Ninety miles of graying, midwestern freeway, bushy Ditka moustaches and beer battered brats, a training ground for blue collared workers who live and die by their sports teams: The Brew Crew. The Lovable Losers. Monsters of the Midway. The Pack of the frozen tundra. Da Bulls. Fear the Deer.
The Chicago and Milwaukee rivalry spans many miles and engulfs a legion of memories. But lately, something seems to be missing from this supposed fearsome, interstate brouhaha. Something isn’t quite right.
This competition simply isn’t competitive anymore. And it’s a damn shame too.

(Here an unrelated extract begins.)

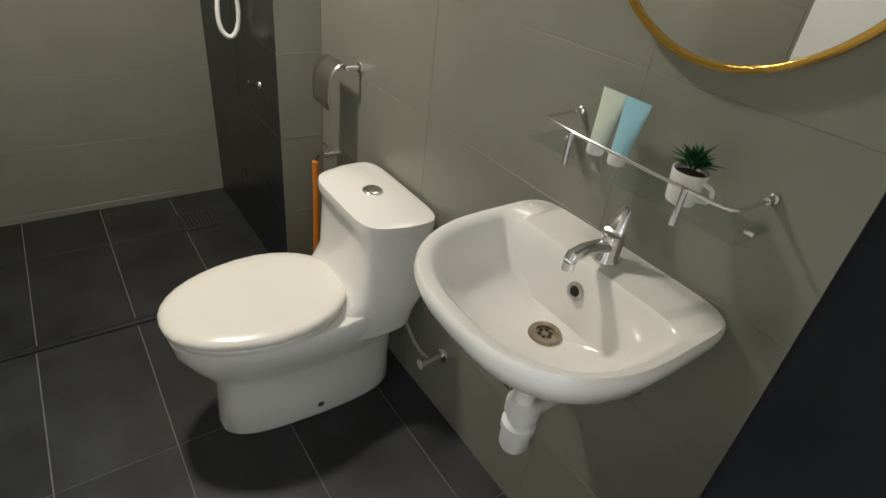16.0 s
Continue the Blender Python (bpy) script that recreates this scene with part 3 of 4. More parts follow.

Remember when the ‘Black and Blue Division’, the NFC North, meant Brett Favre – wearing Packer green and gold, mind you – trying to survive against a menacing, drooling Bears defense? Remember when the Bulls had Jordan, the Bucks had Glenn Robinson, and the Central Division was more about winning games than what city LeBron James was going to park his hummer?
Where’s the tension, the anticipation? Where’s the electricity? Right down there with Rex Grossman’s quarterback rating.
The state of the Packers and Bears rivalry is downright pathetic at this point. The storied franchises haven’t played a meaningful game in a half decade. The last time my Bears were relevant was 2006, when Sexy Rexy and that indomitable, impenetrable defense shuffled all the way to the Super Bowl. The Cheeseheads only won eight games that year and missed the playoffs.
In 2005, the Bears won the NFC North while the Pack finished a cellar-dwelling 4-12. Then the script flipped in 2007, with the Packers leading a revival and Chicago slipping back into mediocrity. Now here we are three years later and it’s the same old story. Green Bay is a Super Bowl contender and the Bears are just trying to keep quarterback Jay Cutler alive long enough to go into the “Bust Protection Program.”
Gee, that’s exciting. If I wanted to see a blowout I’d turn on Jersey Shore.
Amazingly, the Cubs and Brewers make the Packers and Bears rivalry look like Ali versus Foreman. The Cubs, flapping in the breeze, hopeless and helpless, are the definition of utter ineptitude. They haven’t been a legit title contender since a certain horned mammal was given its walking papers and they were cursed like a mummy hijacker.
But for the sake of arguing, let’s pretend they actually had a chance in 2007 and 2008, when they won back to back division titles. The Brewers finished two games back in 2007, which would be the closest semblance to competition we’ve seen in a long while. And there was a brief moment in 2008 went it looked like the Brewers and Cubbies both had a chance at the World Series.
Fools gold. Not happening. Not ever.
But maybe there is glimpse of hope, a flickering light that could reignite this dying feud between bitter enemies. Thank the lord for basketball.
Last season, the Bulls and Bucks both made the playoffs, the first time that miracle has occured in years. Chicago made some huge improvements in the offseason, adding All-Star Carlos Boozer and a nice collection of Robin-type sidekicks. They should be a top three team in the East.
The Bucks were maybe the biggest surprise in the NBA last season. Andrew Bogut finally turned into a star, and with coach Scott Skiles kicking, screaming and popping veins, the ragtag group fought its way to the sixth seed in the playoffs. Both teams lost in the first round, but you get the sense that they could be meeting in the Conference Finals in the near future.
Lets hope the Bulls and Bucks can get us out of this rut. The Midwest needs its sports, but more importantly, it needs the rivalries to make the wins that much sweeter, and the losses to elicit a delcious appetite for revenge.
It’s about time we get reminded why there’s a rivalry between these cities in the first place. A message to any team with a midwestern zip code: please jog our memories.